The U.S. Supreme Court seems likely to issue a narrow ruling in Dewberry Group Inc. v. Dewberry Engineers Inc., a $43 million trademark case. Haynes Boone Partner David Bell says the court isn’t likely to use this case to set precedent on future verdicts.
Bloomberg Law
By and large, the justices didn’t seem persuaded that there was a compelling reason to find the Lanham Act allows for disgorgement of related companies’ profits, IP attorney David Bell of Haynes Boone said in an email.
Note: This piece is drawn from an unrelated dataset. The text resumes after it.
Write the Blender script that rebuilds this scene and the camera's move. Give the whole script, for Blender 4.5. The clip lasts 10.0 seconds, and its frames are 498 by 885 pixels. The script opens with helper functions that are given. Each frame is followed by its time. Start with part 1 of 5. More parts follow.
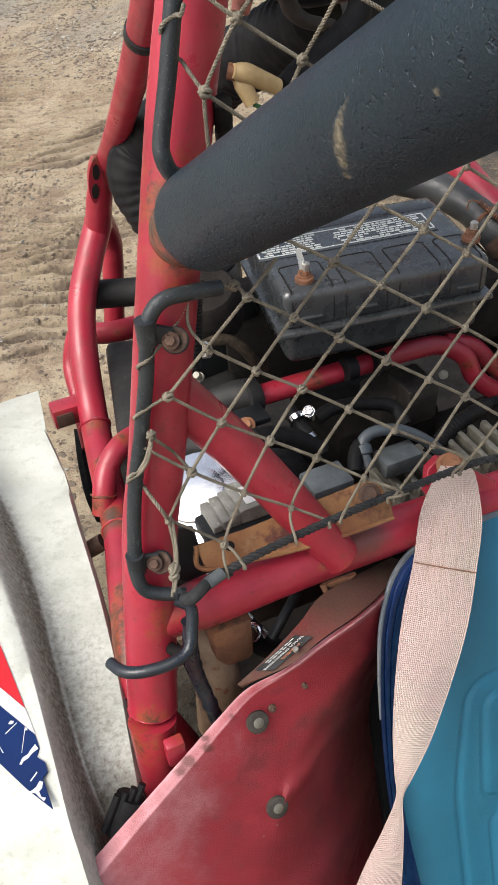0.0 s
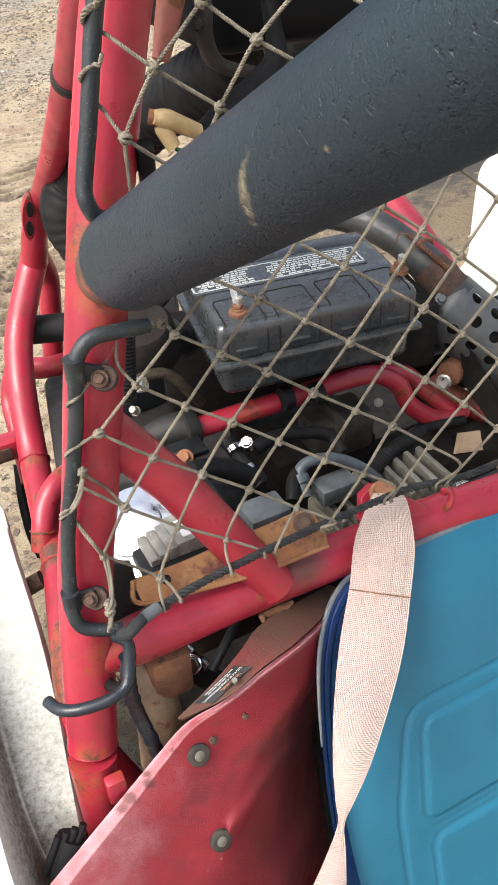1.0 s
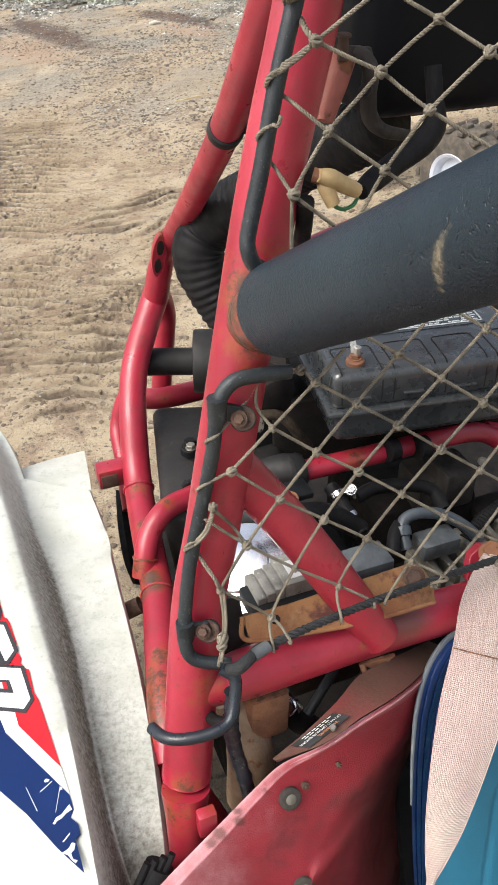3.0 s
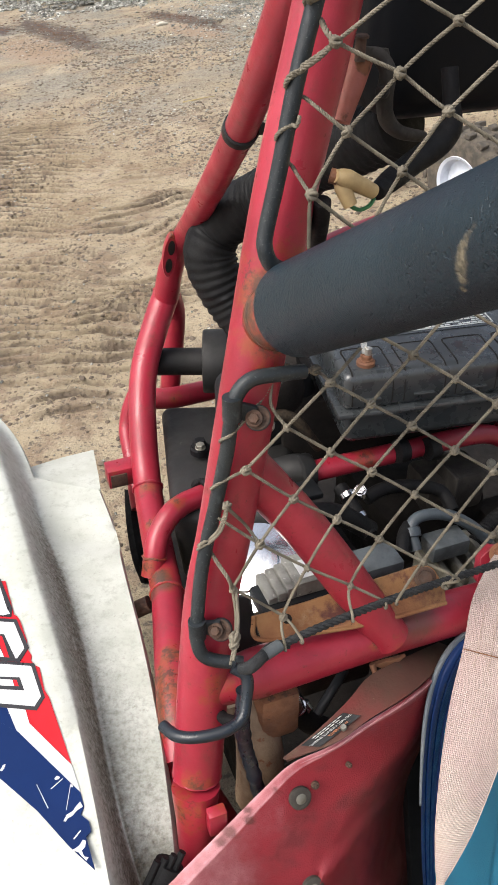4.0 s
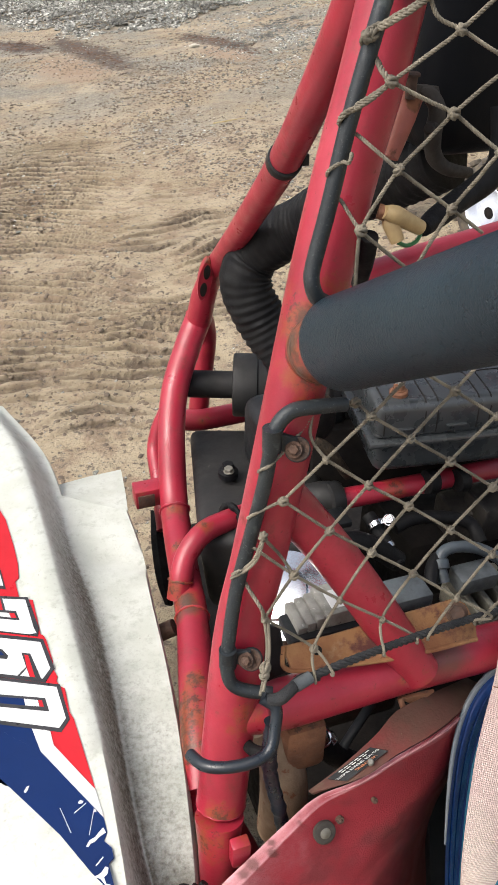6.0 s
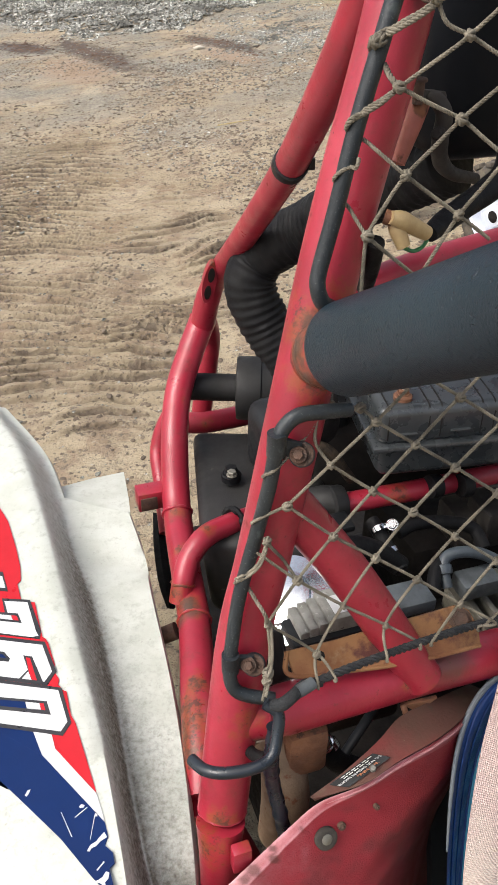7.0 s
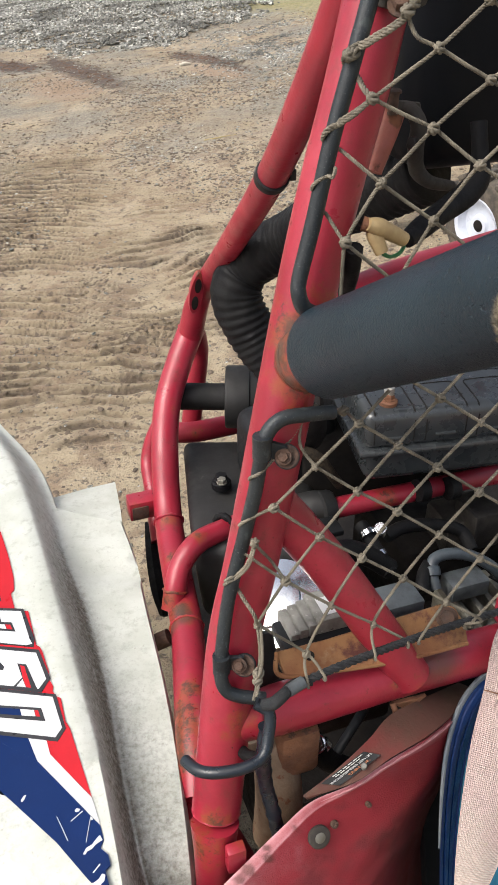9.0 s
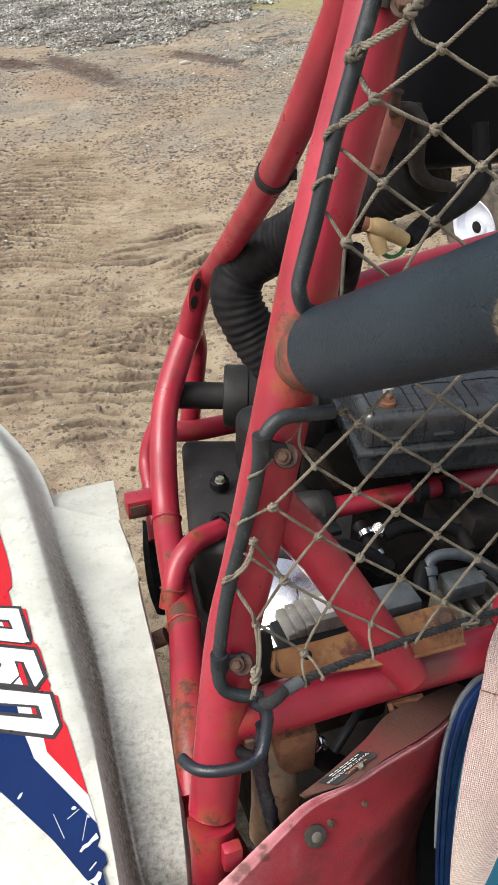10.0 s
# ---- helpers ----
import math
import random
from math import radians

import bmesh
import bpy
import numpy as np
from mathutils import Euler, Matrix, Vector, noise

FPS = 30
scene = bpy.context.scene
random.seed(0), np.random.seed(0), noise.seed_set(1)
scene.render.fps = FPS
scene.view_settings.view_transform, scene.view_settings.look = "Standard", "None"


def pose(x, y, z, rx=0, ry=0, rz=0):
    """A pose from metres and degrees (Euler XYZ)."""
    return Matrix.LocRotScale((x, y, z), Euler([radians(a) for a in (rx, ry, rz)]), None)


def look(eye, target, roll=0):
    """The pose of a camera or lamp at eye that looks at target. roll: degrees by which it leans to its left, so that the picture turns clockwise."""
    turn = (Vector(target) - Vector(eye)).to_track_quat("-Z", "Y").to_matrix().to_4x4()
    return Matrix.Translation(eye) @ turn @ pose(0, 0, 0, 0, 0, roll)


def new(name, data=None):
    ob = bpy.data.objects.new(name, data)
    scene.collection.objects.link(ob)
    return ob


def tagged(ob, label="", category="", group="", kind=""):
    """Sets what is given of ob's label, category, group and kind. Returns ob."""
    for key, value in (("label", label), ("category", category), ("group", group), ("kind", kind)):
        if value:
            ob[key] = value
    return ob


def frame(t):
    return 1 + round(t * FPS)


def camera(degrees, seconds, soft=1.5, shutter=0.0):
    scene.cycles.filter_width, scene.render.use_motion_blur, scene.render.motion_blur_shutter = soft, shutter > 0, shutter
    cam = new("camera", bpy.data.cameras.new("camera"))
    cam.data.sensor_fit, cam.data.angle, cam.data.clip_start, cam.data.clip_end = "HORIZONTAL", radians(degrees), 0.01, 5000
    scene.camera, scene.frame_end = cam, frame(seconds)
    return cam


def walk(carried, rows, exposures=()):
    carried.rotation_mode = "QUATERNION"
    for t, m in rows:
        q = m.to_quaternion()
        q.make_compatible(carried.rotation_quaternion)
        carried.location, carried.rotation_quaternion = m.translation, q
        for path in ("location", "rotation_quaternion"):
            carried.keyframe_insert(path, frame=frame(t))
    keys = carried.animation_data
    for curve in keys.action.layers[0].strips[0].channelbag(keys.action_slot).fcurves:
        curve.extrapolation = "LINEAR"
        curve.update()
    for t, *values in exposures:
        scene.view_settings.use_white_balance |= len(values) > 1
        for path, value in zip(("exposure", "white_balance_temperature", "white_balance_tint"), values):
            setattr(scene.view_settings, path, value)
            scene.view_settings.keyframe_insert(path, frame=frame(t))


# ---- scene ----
cam = camera(33.0, 10.0)
PATH = [
    (0.0, 0.0, 0.0, 1.3182, 48.13, 8.77, -7.79),
    (0.5, 0.0023, 0.0002, 1.3288, 49.59, 7.88, -9.34),
    (1.0, 0.0139, -0.0068, 1.3255, 49.52, 7.6, -11.29),
    (1.5, 0.0177, -0.0106, 1.3245, 49.91, 7.41, -11.8),
    (2.0, 0.0114, -0.0166, 1.3298, 50.88, 7.16, -11.44),
    (2.5, -0.015, -0.0117, 1.3409, 52.98, 6.31, -6.42),
    (3.0, -0.0268, -0.0097, 1.3426, 53.08, 6.68, -4.36),
    (4.5, -0.0359, -0.0119, 1.3438, 53.42, 6.35, -3.64),
    (5.0, -0.0367, -0.0094, 1.3453, 53.84, 5.99, -3.25),
    (5.5, -0.0451, -0.0076, 1.3497, 54.5, 5.96, -2.43),
    (7.0, -0.0505, -0.0032, 1.3528, 54.82, 5.47, -1.61),
    (7.5, -0.045, -0.0093, 1.3532, 55.08, 5.53, -1.93),
    (8.0, -0.0441, -0.014, 1.3533, 55.29, 6.0, -2.29),
    (8.5, -0.0467, -0.0183, 1.3563, 55.61, 6.27, -2.5),
    (9.0, -0.046, -0.0181, 1.3546, 55.59, 6.03, -2.59),
    (9.5, -0.0484, -0.0177, 1.3541, 55.58, 5.71, -2.5),
    (10.0, -0.0477, -0.0186, 1.355, 55.55, 5.59, -2.53),
]
walk(cam, [(t, pose(x, y, z, rx, ry, rz)) for t, x, y, z, rx, ry, rz in PATH],
     exposures=[(0.0, 0.44), (0.5, 0.60), (1.0, 0.94), (2.0, 0.97), (2.6, 0.78), (3.2, 0.58), (5.0, 0.45), (10.0, 0.36)])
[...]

The parties didn’t make broad public policy arguments for their preferred rulings either, he added.
“Reactions and questions from the Court, in turn, indicated that the Court is unlikely to issue an opinion with broad sweeping implications,” Bell said. “I expect it will be narrow in scope and not clearly answer whether the profits of related entities to a defendant may always be considered in a Lanham Act damages award.”
Westlaw Today
David Bell, a trademark expert from Haynes Boone who is not involved in the case, predicts that the justices will avoid issuing "a broad, sweeping ruling" over whether trademark law allows for the disgorgement of related companies' profits.
"The justices during oral arguments did not seem persuaded that there is statutory support for it or even that there is a compelling enough reason to permit this," Bell said.
World IP Review
In light of these reactions and questions, David Bell, partner at Haynes Boone told WIPR that if the court does issue an opinion, it is unlikely to be one with “broad sweeping implications”.
He further predicted that “it will be rather narrow in scope” and may not “clearly answer whether the profits of related entities to a defendant may always be considered in a Lanham Act damages award”.